# Labs 19 months after TT and RAI



## katbid23 (Oct 20, 2010)

Hello everyone,

I wanted to pop in and post my labs:

Free - T4 2.52
TSH - 0.05
Glucose - 105 - High
HCT 36.1 - Low
MCH 32.5 - Low
MCHC - 36.7 - Low
MPV - 7.6 - Low
Vit D, 25-Hyroxy - 29.7 - Low

They did not supply me any ranges. Did you notice which result was missing? Yup you got it! The freaking thyroglobulin. I told the nurse when I was getting blood drawn that she marked out the one real test I needed. So I went to see the endo yesterday and he asked me where the results are. REALLY??? like I hid them from him..... So I had to get more blood work done yesterday. But anyway, all is good. he is sending back to ongology for a follow up. He refuses to put me on armour. I wanted to try it because of the weight gain I am experiencing with Synthroid only.

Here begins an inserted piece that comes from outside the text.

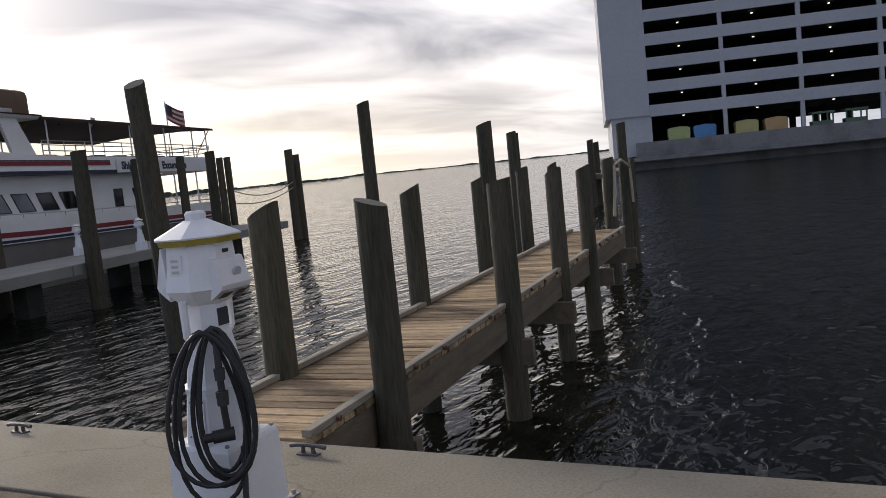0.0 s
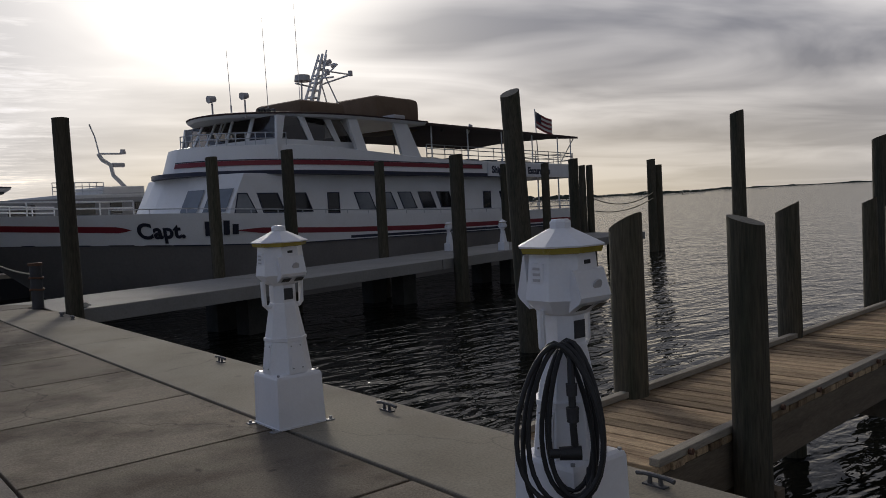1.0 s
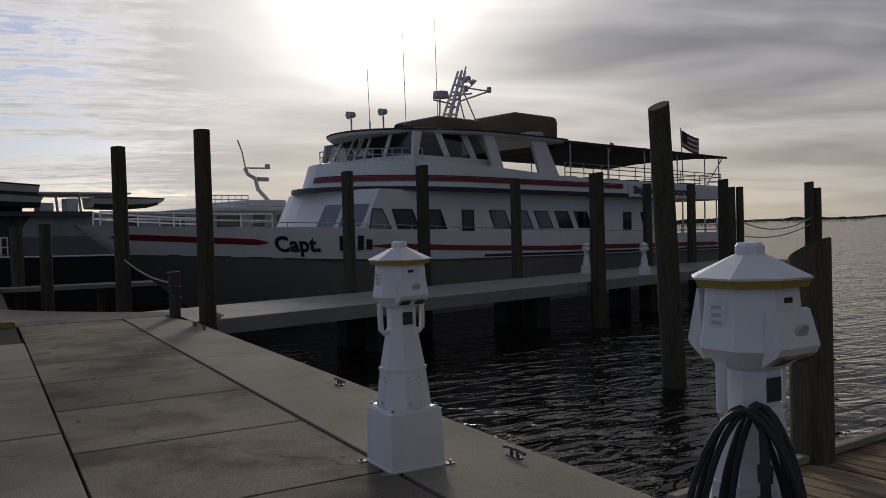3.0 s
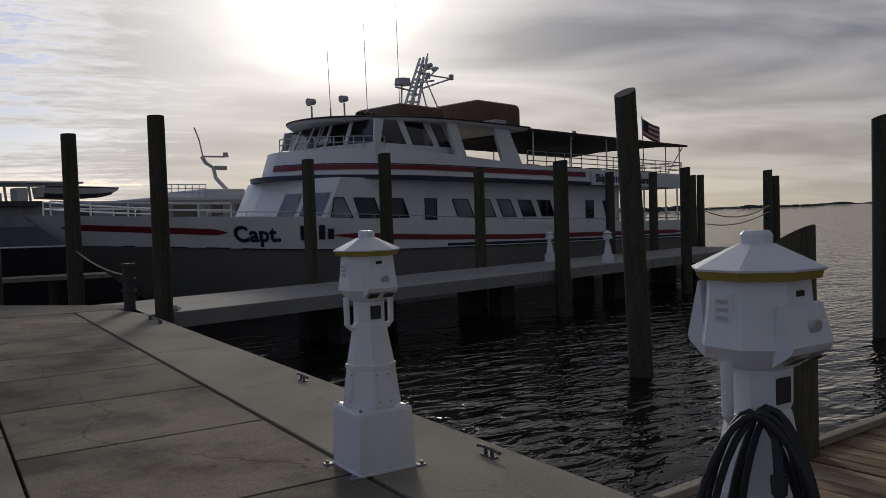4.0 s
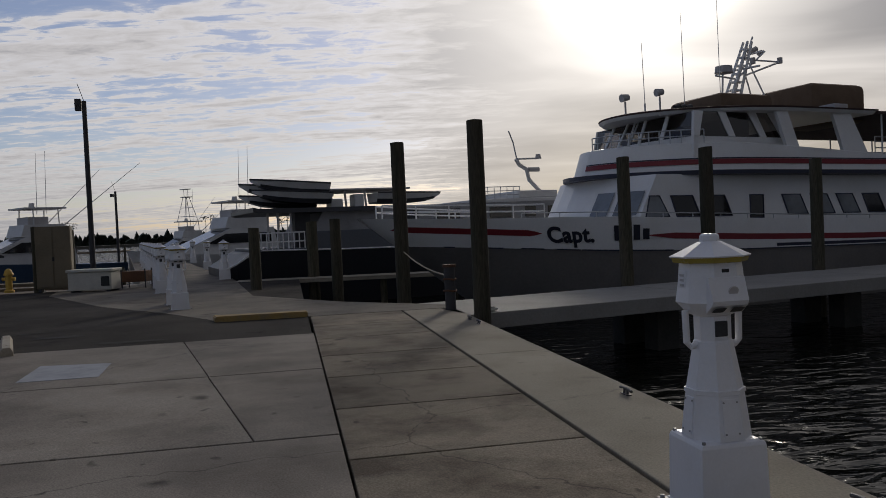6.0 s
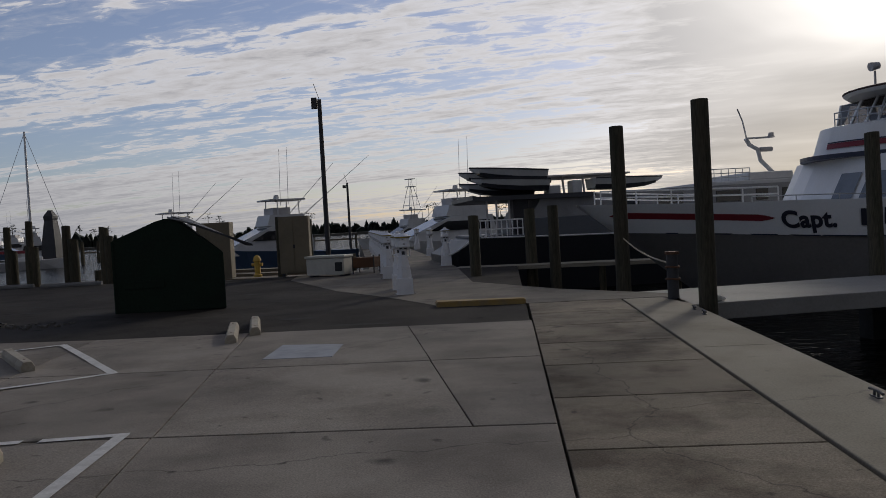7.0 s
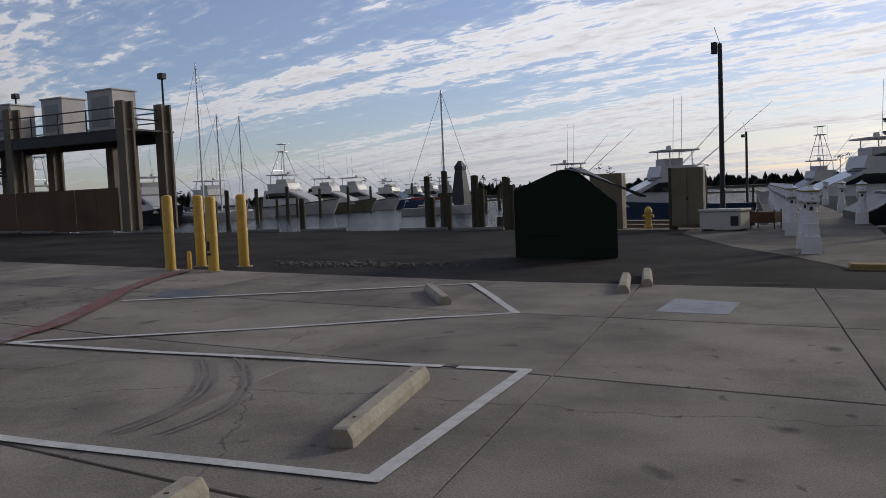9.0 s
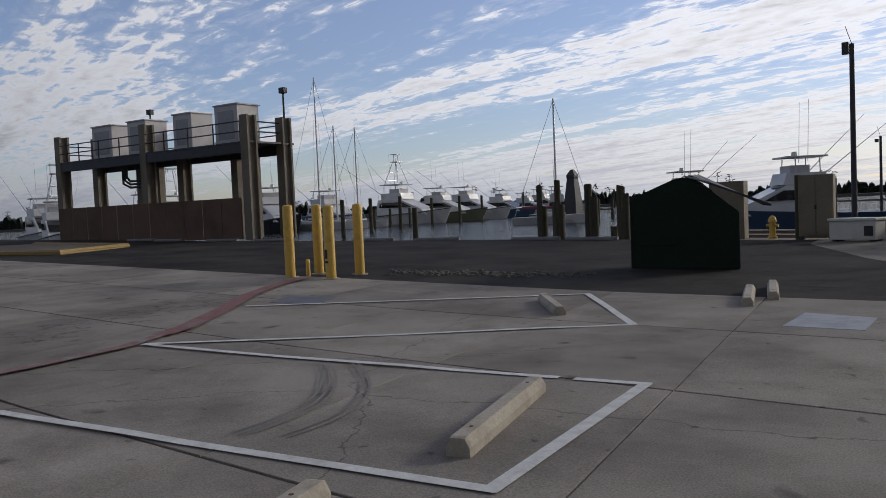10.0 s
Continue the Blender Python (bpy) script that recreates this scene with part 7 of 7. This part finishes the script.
# ---- far shores ----
def shore(name, pts, hmin, hmax, step, mat, label, seed, pines=0, palm=0.0):
    """A low bank with a ragged line of trees."""
    rng = random.Random(seed)
    bm = B()
    n = len(pts) - 1
    for (xa, ya_), (xb, yb_) in zip(pts, pts[1:]):
        d = Vector((xb - xa, yb_ - ya_))
        L_ = d.length
        d.normalize()
        nrm = Vector((-d.y, d.x))
        s = 0.0
        while s < L_:
            x, y = xa + d.x * s, ya_ + d.y * s
            h = rng.uniform(hmin, hmax) * (0.7 + 0.6 * noise.noise(Vector((x, y, seed)) * 0.02))
            w = step * rng.uniform(0.5, 1.5)
            dep = rng.uniform(-1, 1) * step
            ring = []
            for k in range(7):
                a = math.pi * k / 6
                ring.append((x + d.x * w * math.cos(a) + nrm.x * dep, y + d.y * w * math.cos(a) + nrm.y * dep, WATER_Z + max(0.05, h * math.sin(a) * rng.uniform(0.75, 1.1))))
            f = [bm.verts.new(p) for p in ring]
            b = [bm.verts.new((p[0] + nrm.x * step, p[1] + nrm.y * step, p[2] * 0.9 + WATER_Z * 0.1)) for p in ring]
            bm.faces.new(f)
            for k in range(6):
                bm.faces.new((f[k], f[k + 1], b[k + 1], b[k]))
            s += step * rng.uniform(0.5, 0.9)
    return whole(name, bm, mat, label, "shore", kind="stuff")


def bank(pts, h, label):
    bm = B()
    for (xa, ya_), (xb, yb_) in zip(pts, pts[1:]):
        d = Vector((xb - xa, yb_ - ya_)).normalized()
        nx, ny = -d.y * 40, d.x * 40
        prism(bm, [(xa, ya_), (xb, yb_), (xb + nx, yb_ + ny), (xa + nx, ya_ + ny)], WATER_Z - 1, WATER_Z + h)
    whole("backdrop_bank", bm, SHORE, label, "shore", kind="structure")


NORTH = [(160, 520), (20, 470), (-120, 430), (-260, 380), (-420, 300), (-600, 180), (-750, 20), (-800, -200)]
bank(NORTH, 1.2, "low far bank across the basin")
shore("tree_line", NORTH, 6.5, 12.0, 2.6, LEAF, "ragged dark tree line on the far bank", 3)
ISLE = [(1900, 1560), (2050, 1350), (2150, 1100), (2250, 850), (2350, 640), (2450, 480)]
bank([(a, b) for a, b in ISLE], 2.2, "low sandy island on the horizon")
shore("island_scrub", [(1930, 1500), (2080, 1260), (2200, 960), (2400, 560)], 2.0, 7.0, 26.0, LEAF, "sparse scrub on the island", 5)
NEAR = [(520, 760), (640, 700), (800, 640), (950, 590)]
bank(NEAR, 1.0, "low wooded point beyond the boat")
shore("point_trees", [(500, 770), (640, 702), (760, 655)], 6.0, 11.0, 9.0, LEAF, "dark trees on the low point", 7)
shore("point_scrub", [(760, 655), (950, 590)], 1.0, 4.0, 9.0, LEAF, "low scrub on the sand spit", 8)


def pine(x, y, h, rng):
    """A tall thin pine with a flat ragged crown."""
    t = thing("pine_tree", pose(x, y, WATER_Z + 1.0), "tall thin pine with a sparse flat crown", "tree", "pines on the far bank")
    bm = B()
    rod(bm, (0, 0, 0), (rng.uniform(-0.4, 0.4), 0, h), 0.25, 0.1, seg=6)
    part("trunk", bm, BEAM_WOOD, t)
    bm = B()
    for _ in range(26):
        a, r, z = rng.uniform(0, math.tau), rng.uniform(0.2, 2.4), h - rng.uniform(-0.6, 2.6)
        c = Vector((r * math.cos(a), r * math.sin(a), z))
        q = [c + Vector((rng.uniform(-0.8, 0.8), rng.uniform(-0.8, 0.8), rng.uniform(-0.35, 0.35))) for _ in range(4)]
        vs = [bm.verts.new(p) for p in q]
        for tri in ((0, 1, 2), (0, 2, 3), (0, 1, 3), (1, 2, 3)):
            bm.faces.new([vs[i] for i in tri])
    part("crown", bm, LEAF, t)


rng = random.Random(11)
for k in range(46):
    f = rng.random()
    i = min(int(f * 4), 3)
    g = f * 4 - i
    a, b = NORTH[1 + i], NORTH[2 + i]
    pine(a[0] + (b[0] - a[0]) * g + rng.uniform(-6, 6), a[1] + (b[1] - a[1]) * g + rng.uniform(-4, 20), rng.uniform(9, 15), rng)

Hope all is well with everyone...... God Bless!


----------



## Octavia (Aug 1, 2011)

Why are you hiding your lab results from you doctor? 

So...how are you feeling? Good, I hope (other than weight gain)...


----------



## katbid23 (Oct 20, 2010)

LOL! I know. That was crazy. Well I'm doing pretty good right now. The pharmacy gave me generic synthroid the last two months and I felt like crap. But now that I am back on name brand...... All is good! How have you been?


----------



## Octavia (Aug 1, 2011)

No complaints here, other than wishing it was a bit cooler outside (108 today) and wishing my husband could find a full-time job! Health-wise, all is good. 

How has your Jones fracture been healing? My husband did that back in November or December, and it still hurts just a little. (Of course, he never went in for his final x-ray...)


----------